The number of social housing tenants falling into arrears has grown by 17% in the last five years, and currently, 41% of social housing units are in arrears. Additionally, the average amount owed by tenants has risen from £492 in 2019 to £710 in 2024—an increase of 44%.
Local authorities struggling to cope
The strain on local authorities is immense, as they are not only dealing with rising rental arrears but also facing challenges in collecting overdue council tax payments. According to Access PaySuite, if the data from their sample is applied to all 221 local authorities that own social housing, the total value of rental arrears across local government could be as high as £650 million.
An Access PaySuite spokesperson commented: “Social housing budgets have been squeezed significantly over recent years. On top of this, the cost of living crisis has caused real difficulties for many people to meet their living costs, whether they rent their property from their local authority, a housing association or a private landlord.”

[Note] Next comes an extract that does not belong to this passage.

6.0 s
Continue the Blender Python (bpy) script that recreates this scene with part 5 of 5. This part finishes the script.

This financial squeeze creates a difficult balancing act for local authorities and housing associations. While they need to ensure affordability for tenants, they must also cover their essential expenditures and manage the rising operational costs of chasing rent arrears and council tax payments.

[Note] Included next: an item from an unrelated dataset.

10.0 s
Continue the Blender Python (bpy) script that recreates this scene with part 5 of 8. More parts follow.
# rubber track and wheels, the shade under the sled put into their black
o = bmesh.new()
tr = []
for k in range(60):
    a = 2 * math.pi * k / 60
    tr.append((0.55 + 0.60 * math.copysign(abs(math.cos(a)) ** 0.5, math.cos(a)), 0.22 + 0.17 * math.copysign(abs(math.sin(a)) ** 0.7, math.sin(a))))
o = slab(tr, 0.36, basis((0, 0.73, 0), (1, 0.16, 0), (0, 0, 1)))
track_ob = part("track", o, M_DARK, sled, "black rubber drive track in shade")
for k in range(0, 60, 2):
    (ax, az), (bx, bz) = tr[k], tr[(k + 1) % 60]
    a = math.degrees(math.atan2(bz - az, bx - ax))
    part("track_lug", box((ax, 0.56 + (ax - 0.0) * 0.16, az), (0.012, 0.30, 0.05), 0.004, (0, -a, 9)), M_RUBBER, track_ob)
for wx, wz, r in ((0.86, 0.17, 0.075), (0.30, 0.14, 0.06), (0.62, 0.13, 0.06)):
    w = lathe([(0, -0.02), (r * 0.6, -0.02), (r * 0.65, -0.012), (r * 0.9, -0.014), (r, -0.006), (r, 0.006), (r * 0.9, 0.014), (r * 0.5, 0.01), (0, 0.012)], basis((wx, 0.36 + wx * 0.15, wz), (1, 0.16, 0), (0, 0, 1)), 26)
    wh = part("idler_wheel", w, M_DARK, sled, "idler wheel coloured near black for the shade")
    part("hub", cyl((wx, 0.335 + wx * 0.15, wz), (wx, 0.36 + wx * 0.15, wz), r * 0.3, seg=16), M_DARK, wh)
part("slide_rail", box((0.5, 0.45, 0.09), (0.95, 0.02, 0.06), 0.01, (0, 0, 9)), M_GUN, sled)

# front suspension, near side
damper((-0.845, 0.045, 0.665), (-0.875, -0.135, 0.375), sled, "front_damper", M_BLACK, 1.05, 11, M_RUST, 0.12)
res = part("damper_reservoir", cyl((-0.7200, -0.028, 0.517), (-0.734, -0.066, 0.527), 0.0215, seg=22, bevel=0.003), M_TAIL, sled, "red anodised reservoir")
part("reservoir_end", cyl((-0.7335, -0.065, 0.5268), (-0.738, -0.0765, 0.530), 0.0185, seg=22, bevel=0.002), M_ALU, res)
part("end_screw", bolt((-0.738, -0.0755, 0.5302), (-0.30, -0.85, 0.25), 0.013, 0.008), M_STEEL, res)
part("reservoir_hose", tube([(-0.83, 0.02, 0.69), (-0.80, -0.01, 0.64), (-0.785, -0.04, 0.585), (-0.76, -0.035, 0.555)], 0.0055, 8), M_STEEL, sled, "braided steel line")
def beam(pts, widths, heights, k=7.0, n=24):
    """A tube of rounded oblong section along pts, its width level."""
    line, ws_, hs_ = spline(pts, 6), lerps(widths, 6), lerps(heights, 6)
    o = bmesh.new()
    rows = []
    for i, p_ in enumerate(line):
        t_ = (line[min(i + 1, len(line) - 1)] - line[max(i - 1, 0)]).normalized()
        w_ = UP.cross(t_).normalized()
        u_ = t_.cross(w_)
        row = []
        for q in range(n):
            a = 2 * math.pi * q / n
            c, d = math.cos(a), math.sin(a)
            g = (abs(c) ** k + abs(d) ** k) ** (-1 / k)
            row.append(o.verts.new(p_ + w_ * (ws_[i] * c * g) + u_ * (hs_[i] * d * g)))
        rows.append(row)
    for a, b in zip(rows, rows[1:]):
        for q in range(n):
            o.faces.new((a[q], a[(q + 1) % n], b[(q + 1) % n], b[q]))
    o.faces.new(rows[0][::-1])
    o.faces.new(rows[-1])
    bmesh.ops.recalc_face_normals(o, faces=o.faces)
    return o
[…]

Rising costs and arrears burden
With 1.56 million social housing units recorded by the Regulator of Social Housing in 2023, the arrears crisis reflects the broader affordability struggles facing many households. The cost of living crisis continues to impact tenants’ ability to keep up with rent, putting added pressure on housing providers already stretched by budget constraints.
The challenge for local authorities and housing associations is to balance tenant affordability while ensuring they can cover essential services. The growing backlog of rent owed threatens to create further financial strain, not only for social housing providers but also for tenants already struggling with rising living costs.